The Federal Energy Regulatory Commission has put the brakes on an index-based transportation contract that Transwestern Pipeline negotiated with Dynegy Marketing and Trade, saying the agreement flies in the face of a mid-July order suspending the Enron-affiliated pipeline’s authority to do such deals for an entire year.

“The Commission has determined that Transwestern violated the July 17 order by filing a negotiated rate agreement with Dynegy based on an index-to-index rate differential,” FERC said in rejecting the contract agreement [RP97-288-028]. The July 17 order barred Transwestern from doing index deals based on spot prices for an entire year and directed it to pay refunds after the agency found that the pipeline received “windfall profits” by charging shippers excessive rates for preferential treatment during the California energy crisis in 2000 and 2001 (see Daily GPI, July 18).

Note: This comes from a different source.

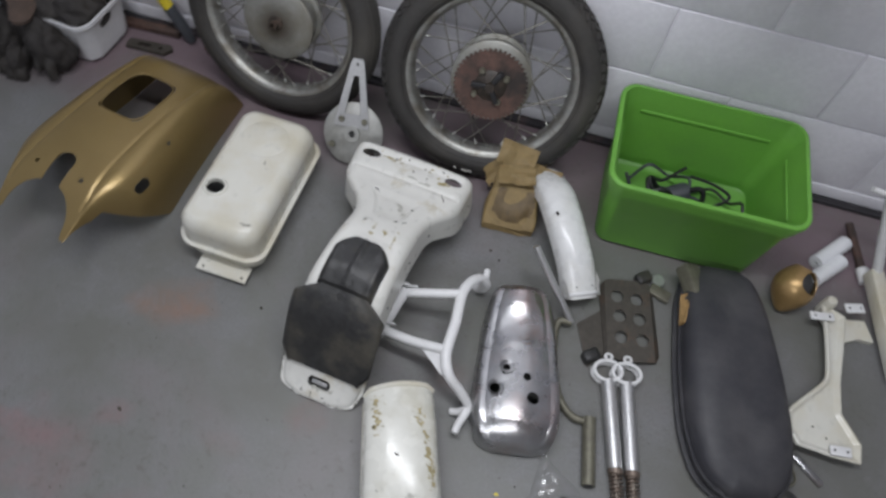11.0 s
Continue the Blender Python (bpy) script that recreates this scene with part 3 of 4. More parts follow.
part("top_panel", sheet(tank_top, -0.066, 0.066, -0.172, 0.172, 44, 110,
                        lambda x, y: min(circle_cut(x, y, -0.046, -0.080, 0.0215), -box_cut(x, y, 0, 0, 0.066, 0.172, 0.016)), 0.002), CREAM, tank)
bm = bmesh.new()
m = T_ROT @ pose(-0.046, -0.080, 0.1452)
lathe(bm, [(0.0215, -0.03), (0.0215, 0.003), (0.0235, 0.005), (0.027, 0.004), (0.029, 0.0), (0.0275, -0.001)], m, 36, caps=False)
part("filler_neck", bm, CREAM, tank)
# Dark lining gives the open filler neck its shade.
bm = bmesh.new()
lathe(bm, [(0.0, -0.070), (0.0209, -0.070), (0.0209, -0.008)], m, 30, caps=False)
part("filler_shade", bm, DARKGAP, tank, "dark lining painted as shade inside the open filler")
bm = bmesh.new()
lathe(bm, [(0.0, 0.0006), (0.054, 0.0006), (0.058, -0.0006)], T_ROT @ pose(0.0, 0.105, 0.146), 48)
part("embossed_disc", bm, CREAM, tank)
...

FERC’s latest action was in response to protests filed separately by the California Public Utilities Commission (CPUC) and Indicated Shippers, which argued that the Dynegy contract breached the July 17 order prohibiting index-based deals by Transwestern because the contract was to take effect Nov. 1, about four months after the agency’s suspension order.

Transwestern countered, however, that it actually entered into the index-based arrangement with Dynegy on Jan. 11, 2001, more than six months before the Commission implemented the one-year ban on the contracts. The two-month contract called for delivery of 21,500 MMBtu/d of gas from the Bloomfield (NM) Compressor to SoCal Needles at a rate tied to NGI’s Weekly Gas Price Index.

At issue was the scope of the FERC suspension — did it apply only to those index-based contracts that were negotiated after July 17, as Transwestern claimed, or did it also apply to those deals that were negotiated pre-July 17 but took effect after the cut-off date, as the CPUC and Indicated Shippers argued. The Commission sided with California regulators and Indicated Shippers, a group of major producers.

In July, FERC Chairman Pat Wood said he feared that Transwestern’s practice — as well as the practice of other pipes — of tying transportation rates to spot gas prices at different points was “putting the pipelines back in the business we worked so hard to get them out of — that is, of having a vested interest in the commodity market.” This type of negotiated rate (index-based) “puts them back in the saddle very directly, in a relatively covert way,” he noted.

As a result of the growing popularity of index-based negotiated arrangements, the Commission has undertaken a review of its negotiated-rate policies and practices [PL02-6].